I moved away from family to go to school in Chico when I was twenty—a growing alcoholic seeking to distance myself from those who might notice or whose treatment of me caused me pain. As time went by, I became more and more estranged from my family. Lo and behold, I also drank more and more.

After our father died a few years later, Wendy followed me to Chico, and made her home here. I split soon after, which was a good thing, because in San Francisco, alone in a place I found hard and demanding, suffering from a poisonously broken heart, I quickly lost my shit and then had to get sober. I’m not sure I would have done that in a kinder, gentler place.

But god I’m grateful to be back. Chico is all the richer for sobriety, all the more precious, and I’m finding the joy in it I had twenty-five years ago before the alcoholism really bit into me.

I’ll be riding my bike in crisp fall weather, bundled in layers, a little rain on my face, and all of a sudden I get a little sniff of wood smoke, or a resinous whiff of redwood, and I’m twenty-two again, for a mile or more, eyeball deep in joy.
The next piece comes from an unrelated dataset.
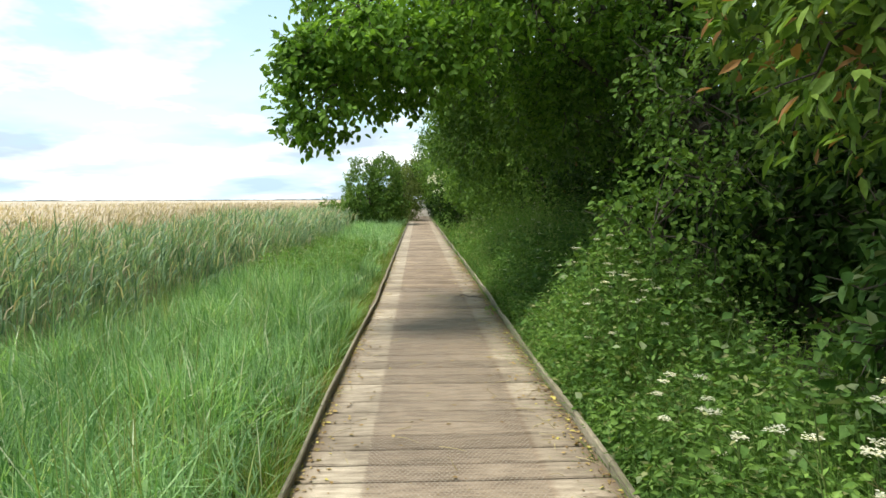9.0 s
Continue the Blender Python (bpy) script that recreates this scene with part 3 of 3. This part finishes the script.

Or I’ll be driving to the farmer’s market, or even to work, and the summer blast furnace is in my face through the open window, and I smell the dust and the dry grasses in the channel, or the damp green of riparian shade, and I’m twenty-three riding my bike in Bidwell Park, and the joy starts at my feet and rises through my body until it’s all there is.

It happens all the time, these little jolts and memories and reminders. Winter’s smoky bite; springtime’s birdsong clarity; autumn’s frog and cricket duet. The air and the scents and the sounds. Cicadas. Mocking birds.

It’s a little painful, because I love it so much here and I’m a little afraid of losing it again. I want to stay for the rest of my life and never leave this beloved place again. How heart-stopping to have actually have put down roots.